Fragments to Agents: Agency From Plants to Animals to Brains
Details
Taking a break from our newest series "Fire, Cells, and Circuits", we return to our other core series "Fragments to Agents".
When we speak of “agency,” we usually imagine animals, movement, nervous systems, maybe even human intention. But is agency limited to creatures with brains? Or does it emerge more deeply in the biological world?
In this discussion, we’ll explore how both plants and animals regulate themselves, adapt to their environments, and pursue normatively significant states like survival, growth, and reproduction. We’ll ask:
- What distinguishes mere chemical reactivity from biological agency?
- Do plants exhibit meaningful forms of agency without nervous systems?

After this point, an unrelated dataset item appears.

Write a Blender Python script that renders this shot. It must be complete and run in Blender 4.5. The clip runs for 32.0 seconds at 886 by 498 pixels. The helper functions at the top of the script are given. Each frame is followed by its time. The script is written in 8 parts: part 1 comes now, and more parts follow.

- How does animal sensorimotor organization build on more basic metabolic autonomy?
- Where does regulation become underdetermined by lower-level processes?
- What might this tell us about cognition, intelligence, and even AI?
Drawing from work in theoretical biology, network theory, systems theory, complexity, and philosophy of biology, we’ll examine how agency may arise from self-maintaining, autonomous systems and how increasingly decoupled regulatory layers expand what organisms can do.
Agency may not begin with brains but with networks of processes that regulate themselves across scales.
This will be a presentation divided into sections, with opportunities for discussion interleaved throughout and ample time for larger open discussions following the presentation. Expect conceptual framing, examples from plant and animal life, and space to collectively refine what we mean when we talk about “acting” in the natural world.
As always, we welcome new folks to the series or to the group to join. Just be ready to listen, ask good questions, and deepen your thinking about what it means to have agency in the natural world from a grounded, non-supernatural perspective.